The priority list for the Oxford and Pfizer vaccines


The priority list for the Oxford and Pfizer vaccines

How will the storage requirements of the Pfizer vaccine affect the programme?

The vaccine must be stored at -70C to be effective, meaning it can only be delivered to GPs with the facilities to keep it at that temperature.

It will be difficult to administer in care homes. Deputy chief medical officer professor Jonathan Van-Tam said: “This is a complex product. It is not a yoghurt that can be taken out of the fridge and put back in several times.”

The vaccine will be rolled out to elderly residents in care homes with more than 50 registered beds in England within the next few weeks.

It is understood the vaccine batches are being broken down into doses of 75, and the focus over the next fortnight will be on elderly residents and staff in homes with more than 50 beds to avoid wastage.

The Oxford vaccine does not need to be stored in such cold conditions – it can be kept at temperatures between 2C and 8C.

This means it could be more mobile than the Pfizer jab and therefore more easily deployed into care homes of varying sizes and into private homes for individual doses.

Experts believe the Oxford jab will be easier to deploy beyond formal healthcare settings, in part because it does not need to be stored at such cold temperatures as the other approved vaccine.

Read more: How the UK will get Pfizer’s Covid vaccine from factory to patient

What other problems does the vaccination programme face?

On Dec 13, news that up to 40 per cent of care home staff may not have jab sparked new fears that the vaccine roll-out may not be successful. 

This research, from the National Care Association, suggested that as many as 20 per cent of care workers are adamant they won’t receive the jab.
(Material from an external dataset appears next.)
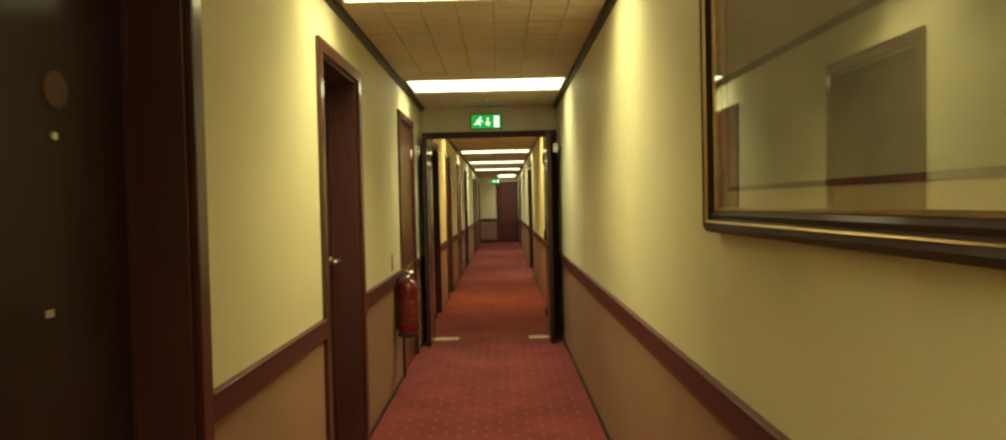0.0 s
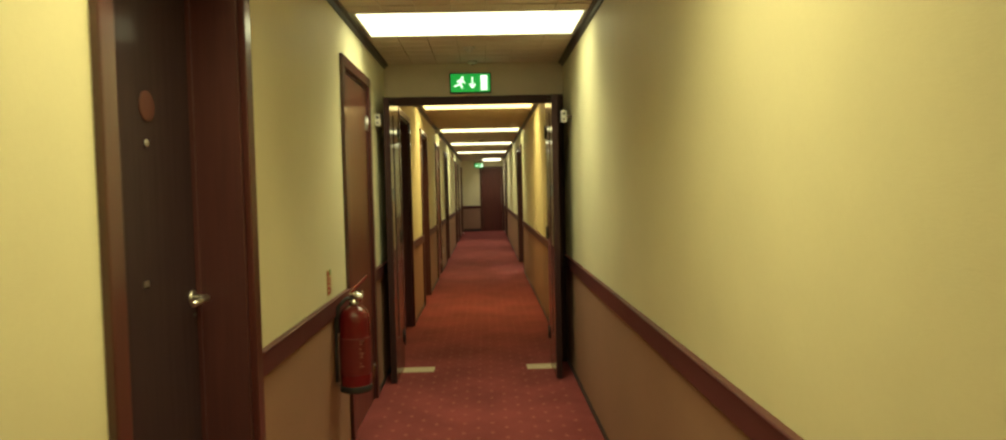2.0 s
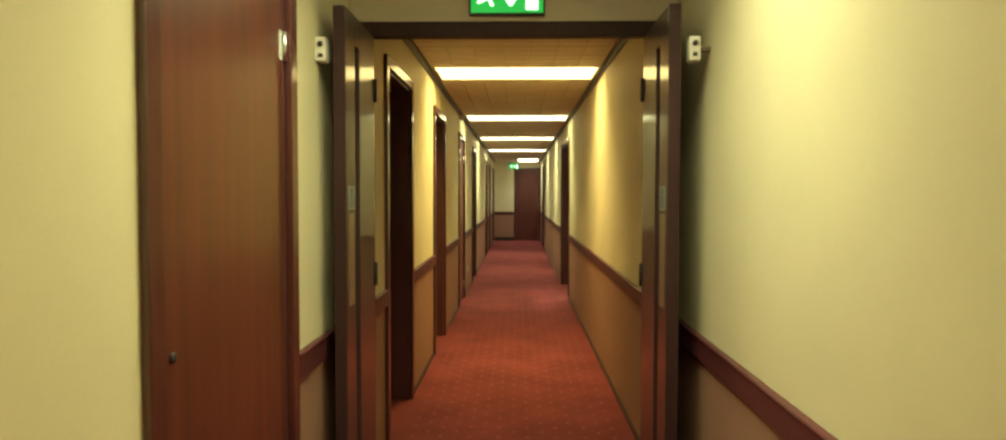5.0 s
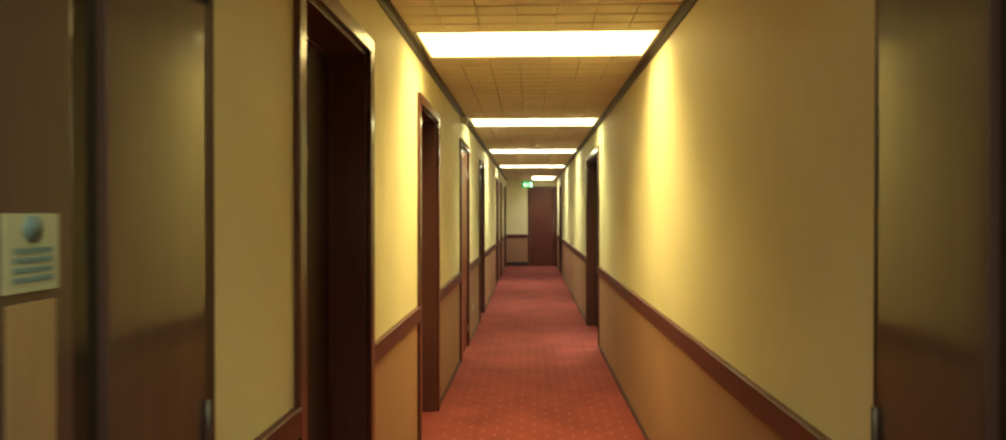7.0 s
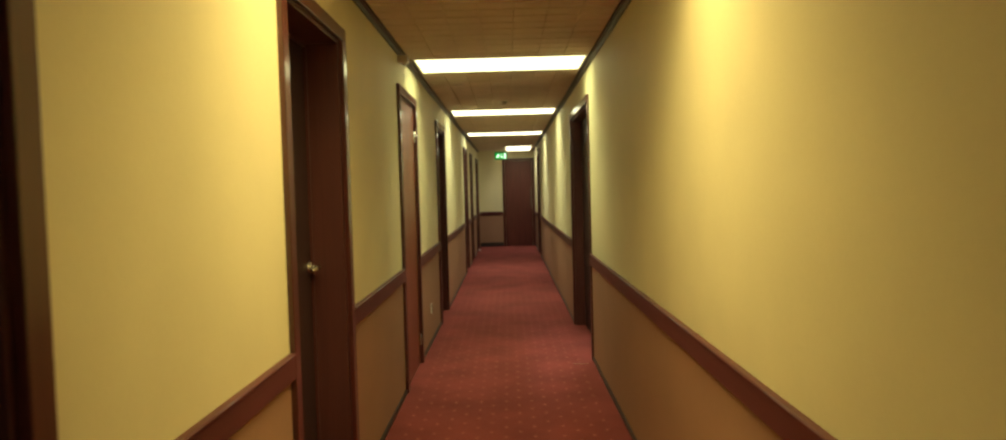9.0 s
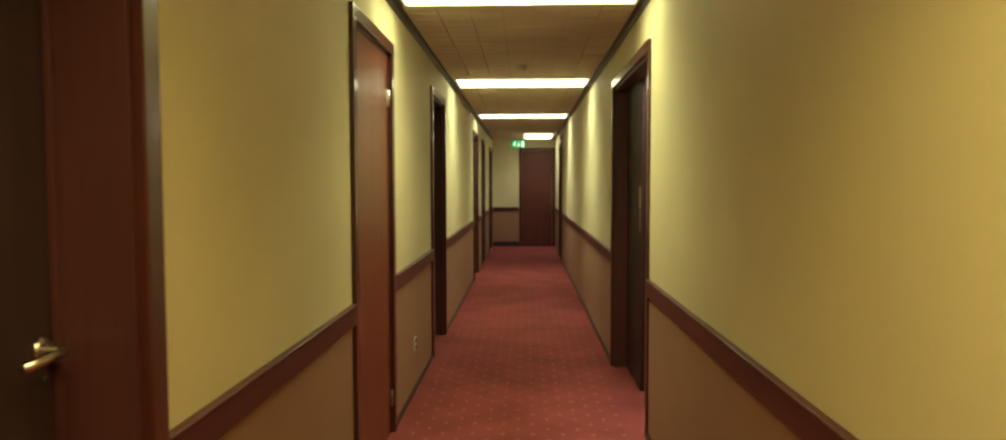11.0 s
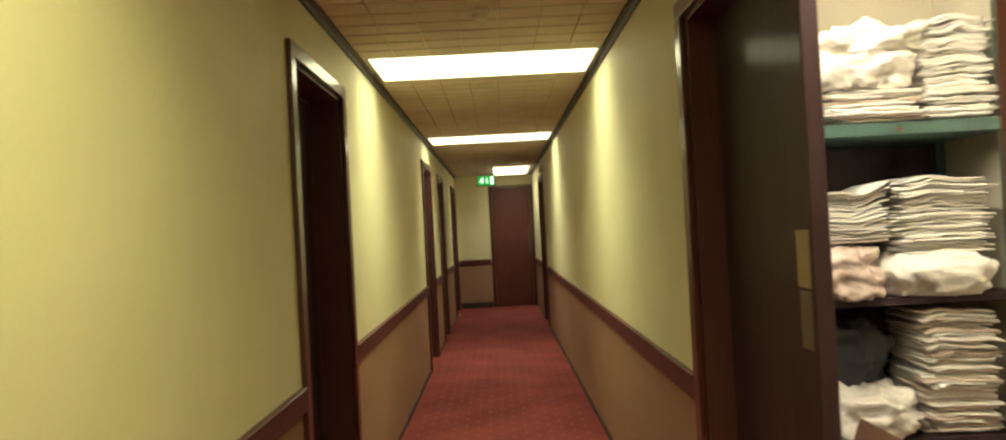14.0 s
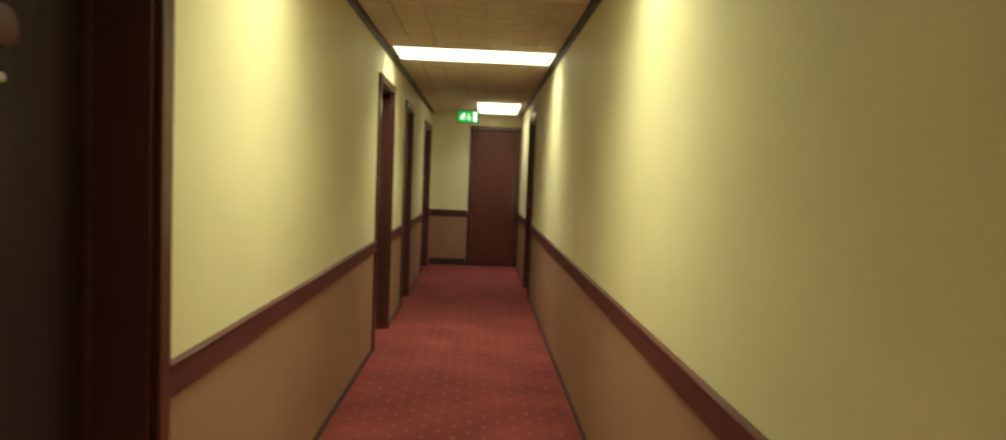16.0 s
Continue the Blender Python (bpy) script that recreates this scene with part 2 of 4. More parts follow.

Furthermore, 20 per cent of other care workers are unsure and may follow their example. 

Nadra Ahmed, a representative from the charity, revealed that “between about 17 and 20 per cent of staff in-services are saying they definitely won’t have it, and then you have the rest who are waiting to see”.

“So, we are looking at potentially 40 per cent who decide not to have it.”

On December 30, Deputy Chief Medical Officer Professor Jonathan Van Tam said that although people receiving the vaccine would be protected, he could not provide assurance they would not still “pose a hazard” to others in terms of passing on the virus.

“We will know quite quickly within a couple of months the impact of these vaccines on reducing severe illness in the population,” he said.

“We don’t know if the vaccines will reduce transmission but Public Health England have their finger on the pulse.”

What about the new variant of coronavirus? Will the vaccine still protect us against this?

The South African variant of the virus has threatened to undermine the vaccine and testing gains of recent months.

The Medicines and Healthcare products Regulatory Agency (MHRA) is expecting some vaccine tweaks to be needed as it has already begun to look at how quickly an altered jab could be approved, and Matt Hancock has said he is “very worried”.

Sir Patrick Vallance said in a press conference on Jan 5 that it is possible the South African coronavirus variant may have some effect on vaccine effectiveness but is unlikely to “abolish” their effect.

The chief scientific adviser said that a possible change in the virus shape in the variant “theoretically gives it a bit more risk of not being recognised” by the immune system.

“There is nothing yet to suggest that’s the case. This is being looked at very actively,” he said.

Read more: Analysis: Why the South Africa strain is so worrying

The chief executive of BioNTech says the German pharmaceutical company is confident that its coronavirus vaccine works against the UK variant, but further studies are need to be completely sure.

Ugur Sahin said on Dec 22 that “we don’t know at the moment if our vaccine is also able to provide protection against this new variant,” but because the proteins on the variant are 99 per cent the same as the prevailing strains, BioNTech has “scientific confidence” in the vaccine.

Mr Sahin said BioNTech is currently conducting further studies and hopes to have certainty within the coming weeks.

“The likelihood that our vaccine works … is relatively high.” But if needed, “we could be able to provide a new vaccine technically within six weeks,” he added.

On Dec 28, Sage advisor, Sir Jeremy Farrar, announced his concerns that one million Covid-19 vaccinations a week would still not be enough to bring the pandemic under control. 

Mr Farrar said: “We’re not going to be free of this pandemic by February; this is now a human endemic infection.

“If we do manage to hit the target of a million [vaccinated] a week, frankly I don’t think that’s enough to speed that up if we wanted to get the country covered.”

Prof Van Tam stated on December 30 that it would take up to two weeks for scientists to confirm the AstraZeneca and Pfizer vaccines were effective against the new strains of Covid-19.